What are the pros and cons of ownership?

The main advantages of owning a mobile home park include lower acquisition costs than other real estate options, lower tenant turnover, less competition from other investors, and high demand for affordable housing options. However, some challenges exist, such as potential depreciation of the mobile homes, difficulty finding financing, and higher down payment requirements. 

What is the process of buying a park?

Buying a mobile home park involves several steps, such as evaluating the potential investment, conducting due diligence, obtaining financing, and closing the deal. This typically includes conducting market analysis, reviewing the park’s financial records, verifying compliance with regulations, and negotiating the terms of the sale. Buyers should also seek legal counsel and assistance from experienced professionals in the mobile home park industry to ensure a smooth transaction.

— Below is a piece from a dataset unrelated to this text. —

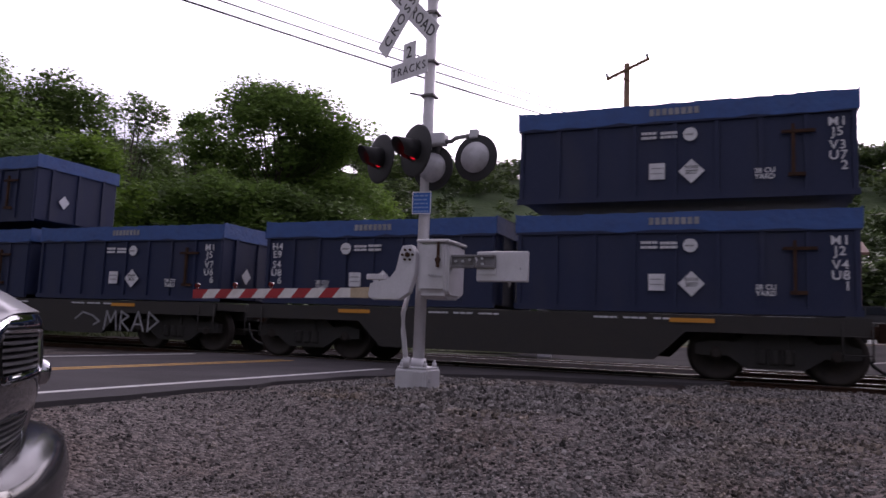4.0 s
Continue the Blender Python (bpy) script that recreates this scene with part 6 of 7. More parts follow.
def bin_flat(label, s_front, s_back, stack_front, seed, tag):
    car, L = car_root("container_flat_car", label, "flat car", s_front, s_back, "container flat cars of the train")
    bm = bm_new()
    prism(bm, [(-L / 2 + 0.45, 0.78), (-L / 2 + 3.1, 0.78), (-L / 2 + 3.6, 0.30), (L / 2 - 3.6, 0.30), (L / 2 - 3.1, 0.78), (L / 2 - 0.45, 0.78), (L / 2 - 0.45, 1.02), (-L / 2 + 0.45, 1.02)], "Y", -1.38, -1.30)
    part("side_sill", bm, M_UNDER, car, "deep black fish-belly side sill")
    bm = bm_new()
    prism(bm, [(-L / 2 + 0.45, 0.78), (-L / 2 + 3.1, 0.78), (-L / 2 + 3.6, 0.30), (L / 2 - 3.6, 0.30), (L / 2 - 3.1, 0.78), (L / 2 - 0.45, 0.78), (L / 2 - 0.45, 1.02), (-L / 2 + 0.45, 1.02)], "Y", 1.30, 1.38)
    part("side_sill", bm, M_UNDER, car)
    bm = bm_new()
    box(bm, -L / 2 + 0.4, L / 2 - 0.4, -1.30, 1.30, 0.90, 1.06)
    box(bm, -L / 2 + 0.35, L / 2 - 0.35, -0.3, 0.3, 0.70, 0.90)
    part("deck", bm, M_UNDER, car)
    for k in (-1, 1):
        bogie(car, k * (L / 2 - 1.75))
        bm = bm_new()
        for y in (-1.4, 1.4):
            ladder(bm, k * (L / 2 - 0.62), y, 0.40, 1.0, 0.4, 0.28)
        part("step", bm, M_UNDER, car)
        bm = bm_new()
        box(bm, k * (L / 2 - 3.0) - 0.35, k * (L / 2 - 3.0) + 0.35, -1.40, -1.39, 0.93, 1.0)
        part("reflector", bm, M_REFLECT, car)
        bm = bm_new()
        for j in range(3):
            bars(bm, k * (L / 2 - 4.6) + j * 0.5, k * (L / 2 - 4.6) + 0.4 + j * 0.5, 0.97, 0.03, -1.385, 3, seed + j, 0.004)
        part("sill_stencil", bm, M_REFLECTW, car)
    if tag:
        bm = bm_new()
        tx = 2.25
        for pts in ([(-1.2 + tx, 0.62), (-0.9 + tx, 0.80), (-0.5 + tx, 0.72), (-0.25 + tx, 0.58)], [(-0.42 + tx, 0.68), (-0.2 + tx, 0.57), (-0.42 + tx, 0.48)], [(0 + tx, 0.35), (0.08 + tx, 0.85), (0.25 + tx, 0.55), (0.42 + tx, 0.85), (0.5 + tx, 0.35)], [(0.65 + tx, 0.35), (0.65 + tx, 0.85), (0.95 + tx, 0.72), (0.68 + tx, 0.58), (1.0 + tx, 0.35)], [(1.1 + tx, 0.35), (1.32 + tx, 0.85), (1.55 + tx, 0.35)], [(1.18 + tx, 0.52), (1.46 + tx, 0.52)], [(1.72 + tx, 0.35), (1.72 + tx, 0.85), (2.1 + tx, 0.62), (1.7 + tx, 0.35)]):
            stroke(bm, [(tx + 1.05 + (x_ - tx - 1.05) * 0.76, 0.6 + (z_ - 0.6) * 0.86) for x_, z_ in pts], 0.042, -1.392)
        part("spray_tag", bm, M_REFLECTG, car, "pale spray-can scrawl on the sill")
    stacks = (["M1", "J5", "V7", "U6", " 6"], ["H4", "E9", "S5", "U8", " 9"], ["H4", "E9", "S5", "U5", " 0"]) if tag else (["M1", "J2", "V4", "U8", " 1"], ["H4", "E9", "S4", "U8", " 6"], ["M1", "J5", "V3", "U7", " 2"])
    for side, xc, w in ((1, 2.87, 5.5), (-1, -2.85, 5.06)):
        for lvl in ((0, 1) if (side > 0) == stack_front else (0,)):
            waste_bin(car, xc, w, 1.07 + lvl * 1.90, seed + side + lvl * 3, stacks[0 if side > 0 and not lvl else 2 if lvl else 1], side > 0)
    return car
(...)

What happens when a park is sold?

When a mobile home park is sold, the new owner typically assumes responsibility for the park’s operations, including collecting rent and managing maintenance. Depending on the new owner’s policies, existing tenants may be subject to new rules or regulations. Sometimes, a park sale may result in higher rents or changes to amenity offerings. Tenants should stay informed about the sale process and its impacts on their housing situation.

What are rent increase regulations?

Rent increase regulations for mobile home parks vary by state and local jurisdiction. Some areas have rent control laws limiting how much and frequently park owners can increase rent. These regulations are designed to protect tenants from dramatic rent hikes and may require advance notice before implementing any increases. Park owners and tenants need to familiarize themselves with the specific rent regulations in their region to ensure compliance and avoid potential disputes.